* _AIM_
Each line containing the word "kind" must be collected.

* _GIVEN MATERIAL_
──────

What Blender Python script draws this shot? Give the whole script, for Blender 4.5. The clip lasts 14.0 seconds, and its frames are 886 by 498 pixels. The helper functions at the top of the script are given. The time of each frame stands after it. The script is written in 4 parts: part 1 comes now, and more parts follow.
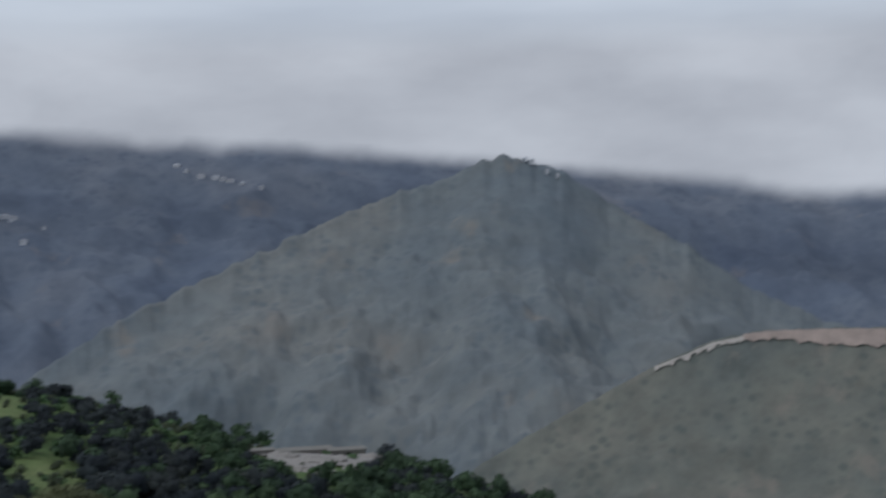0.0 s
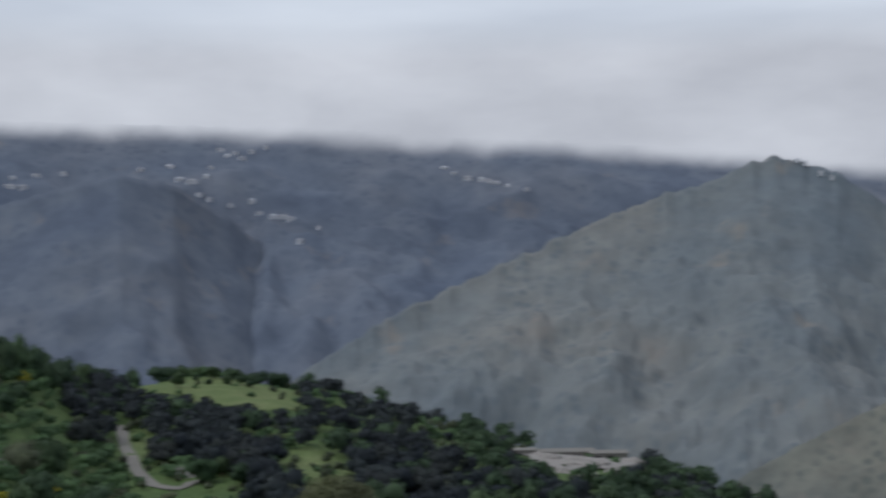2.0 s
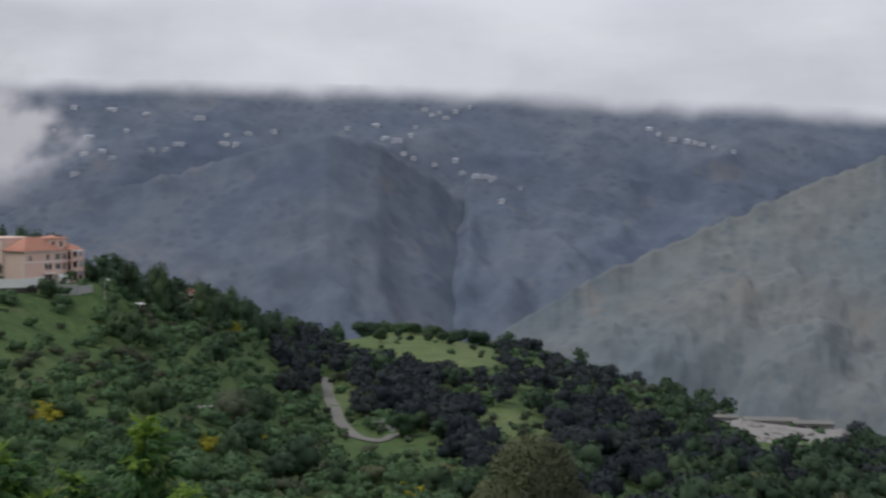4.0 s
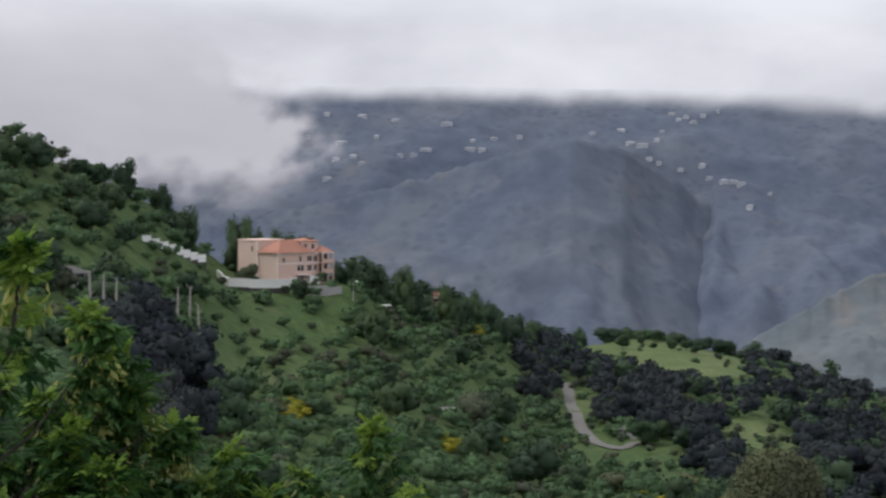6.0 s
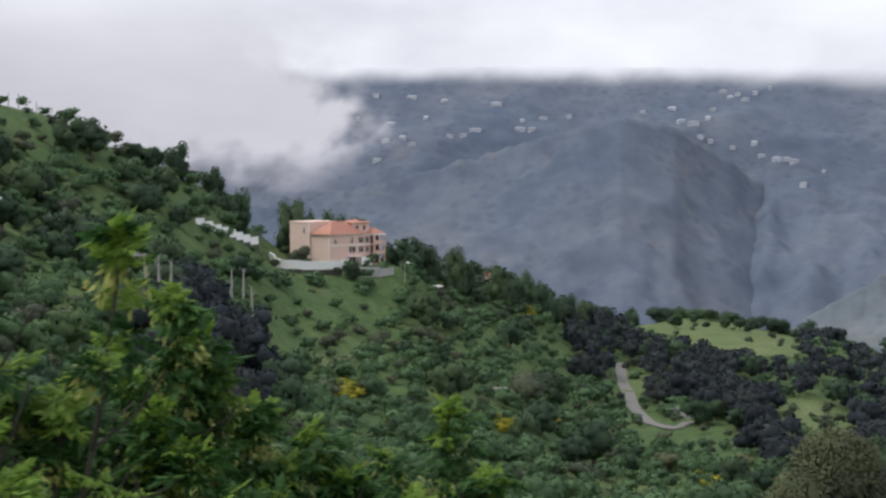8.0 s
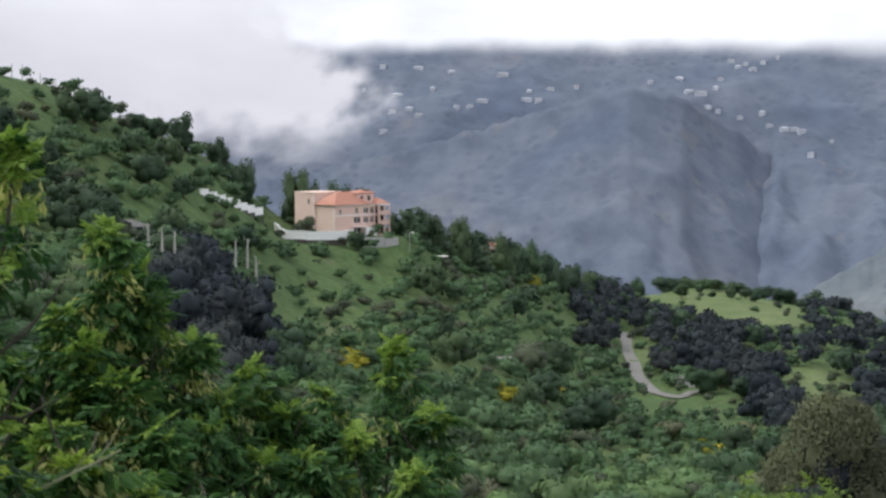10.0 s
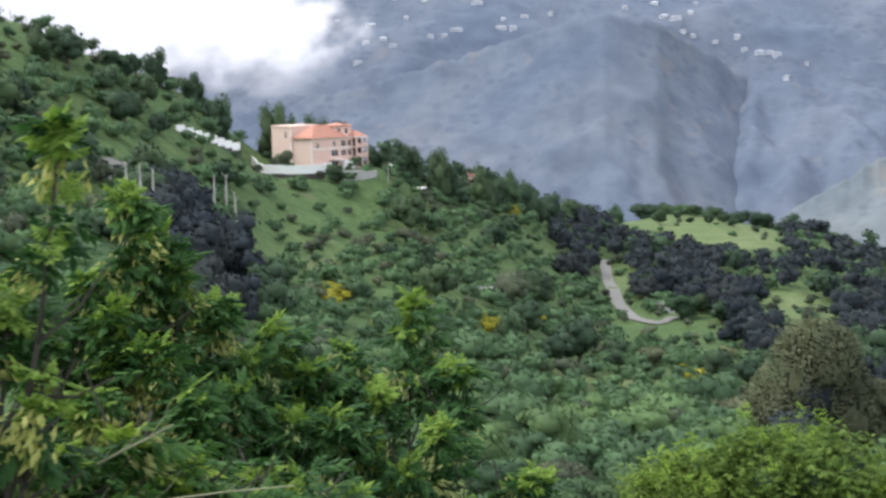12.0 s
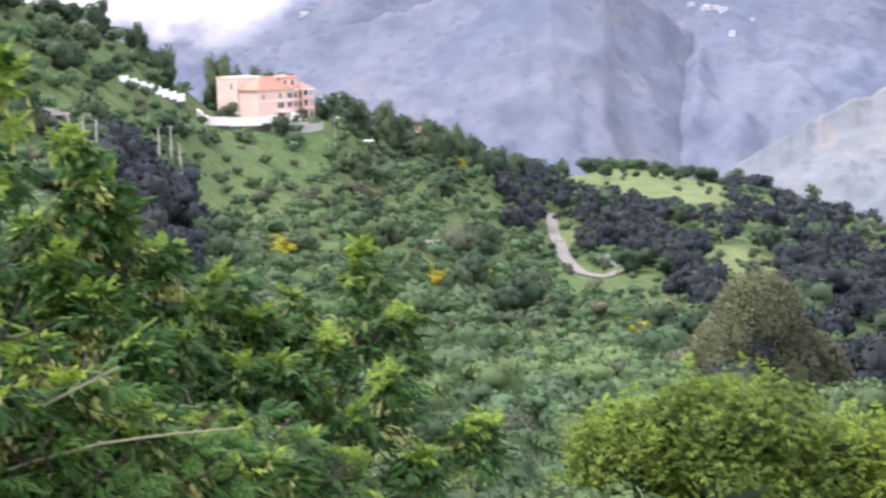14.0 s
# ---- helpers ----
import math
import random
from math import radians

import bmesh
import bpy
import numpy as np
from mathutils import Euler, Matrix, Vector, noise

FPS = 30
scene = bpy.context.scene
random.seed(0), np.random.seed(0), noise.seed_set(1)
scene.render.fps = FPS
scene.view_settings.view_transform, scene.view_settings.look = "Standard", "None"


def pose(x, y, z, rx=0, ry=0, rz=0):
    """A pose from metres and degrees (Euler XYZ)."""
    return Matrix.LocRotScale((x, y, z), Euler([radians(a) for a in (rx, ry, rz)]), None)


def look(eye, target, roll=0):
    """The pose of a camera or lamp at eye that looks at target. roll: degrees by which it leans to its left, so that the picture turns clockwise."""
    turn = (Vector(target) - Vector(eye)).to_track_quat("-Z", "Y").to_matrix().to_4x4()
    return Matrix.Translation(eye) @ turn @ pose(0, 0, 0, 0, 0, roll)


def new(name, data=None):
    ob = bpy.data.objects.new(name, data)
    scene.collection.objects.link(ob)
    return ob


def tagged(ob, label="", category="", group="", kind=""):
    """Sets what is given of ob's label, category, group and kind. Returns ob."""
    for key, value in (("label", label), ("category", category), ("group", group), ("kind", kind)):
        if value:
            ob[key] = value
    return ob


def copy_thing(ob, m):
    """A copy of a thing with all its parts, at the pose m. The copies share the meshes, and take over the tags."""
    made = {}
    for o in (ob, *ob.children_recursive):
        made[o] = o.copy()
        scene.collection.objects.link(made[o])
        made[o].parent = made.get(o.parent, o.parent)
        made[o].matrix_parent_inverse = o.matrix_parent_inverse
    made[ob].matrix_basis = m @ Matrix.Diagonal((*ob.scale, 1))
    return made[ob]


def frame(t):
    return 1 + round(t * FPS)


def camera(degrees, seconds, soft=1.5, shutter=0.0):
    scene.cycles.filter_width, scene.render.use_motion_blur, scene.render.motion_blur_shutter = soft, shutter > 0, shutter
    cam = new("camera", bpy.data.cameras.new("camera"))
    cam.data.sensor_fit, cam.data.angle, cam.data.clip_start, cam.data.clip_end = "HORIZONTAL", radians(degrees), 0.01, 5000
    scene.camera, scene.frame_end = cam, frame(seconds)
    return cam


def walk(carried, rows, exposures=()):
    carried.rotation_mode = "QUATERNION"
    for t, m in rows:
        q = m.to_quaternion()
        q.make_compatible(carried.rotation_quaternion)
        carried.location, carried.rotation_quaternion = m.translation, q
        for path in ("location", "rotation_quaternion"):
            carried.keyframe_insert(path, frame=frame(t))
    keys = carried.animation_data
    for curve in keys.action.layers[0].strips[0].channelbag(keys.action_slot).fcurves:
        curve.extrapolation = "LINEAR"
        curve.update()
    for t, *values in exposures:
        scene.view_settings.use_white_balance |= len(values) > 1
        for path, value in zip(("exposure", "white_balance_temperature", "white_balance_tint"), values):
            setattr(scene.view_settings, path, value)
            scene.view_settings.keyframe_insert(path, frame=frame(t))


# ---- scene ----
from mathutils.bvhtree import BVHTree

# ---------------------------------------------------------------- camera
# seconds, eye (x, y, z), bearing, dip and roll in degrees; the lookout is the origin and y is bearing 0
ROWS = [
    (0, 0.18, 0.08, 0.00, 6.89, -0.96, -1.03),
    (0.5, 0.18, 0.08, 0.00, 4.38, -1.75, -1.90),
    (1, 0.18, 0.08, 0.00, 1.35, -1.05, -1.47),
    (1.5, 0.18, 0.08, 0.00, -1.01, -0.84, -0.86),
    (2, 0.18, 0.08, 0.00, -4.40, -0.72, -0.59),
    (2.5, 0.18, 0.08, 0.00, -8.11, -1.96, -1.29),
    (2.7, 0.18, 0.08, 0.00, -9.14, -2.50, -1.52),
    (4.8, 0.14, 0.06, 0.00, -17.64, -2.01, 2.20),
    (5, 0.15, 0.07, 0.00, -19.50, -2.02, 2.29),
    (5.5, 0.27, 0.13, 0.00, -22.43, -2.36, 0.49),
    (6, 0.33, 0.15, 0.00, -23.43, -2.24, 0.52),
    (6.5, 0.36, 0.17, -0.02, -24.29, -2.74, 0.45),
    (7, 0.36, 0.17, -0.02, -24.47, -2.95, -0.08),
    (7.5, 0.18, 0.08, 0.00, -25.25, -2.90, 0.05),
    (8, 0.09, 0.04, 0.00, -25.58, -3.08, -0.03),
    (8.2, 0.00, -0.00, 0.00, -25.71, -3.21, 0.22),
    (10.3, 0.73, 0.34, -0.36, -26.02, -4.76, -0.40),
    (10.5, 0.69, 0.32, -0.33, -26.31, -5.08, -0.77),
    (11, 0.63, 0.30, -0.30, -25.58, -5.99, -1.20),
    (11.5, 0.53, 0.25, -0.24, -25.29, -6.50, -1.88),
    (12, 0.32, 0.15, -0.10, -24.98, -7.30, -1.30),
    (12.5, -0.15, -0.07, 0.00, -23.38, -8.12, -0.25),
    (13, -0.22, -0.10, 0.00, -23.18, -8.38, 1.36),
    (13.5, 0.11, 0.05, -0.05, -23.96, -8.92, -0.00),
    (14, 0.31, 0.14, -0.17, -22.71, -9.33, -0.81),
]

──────

* _RESPONSE TO THE EXERCISE_
def tagged(ob, label="", category="", group="", kind=""):
    """Sets what is given of ob's label, category, group and kind. Returns ob."""
    for key, value in (("label", label), ("category", category), ("group", group), ("kind", kind)):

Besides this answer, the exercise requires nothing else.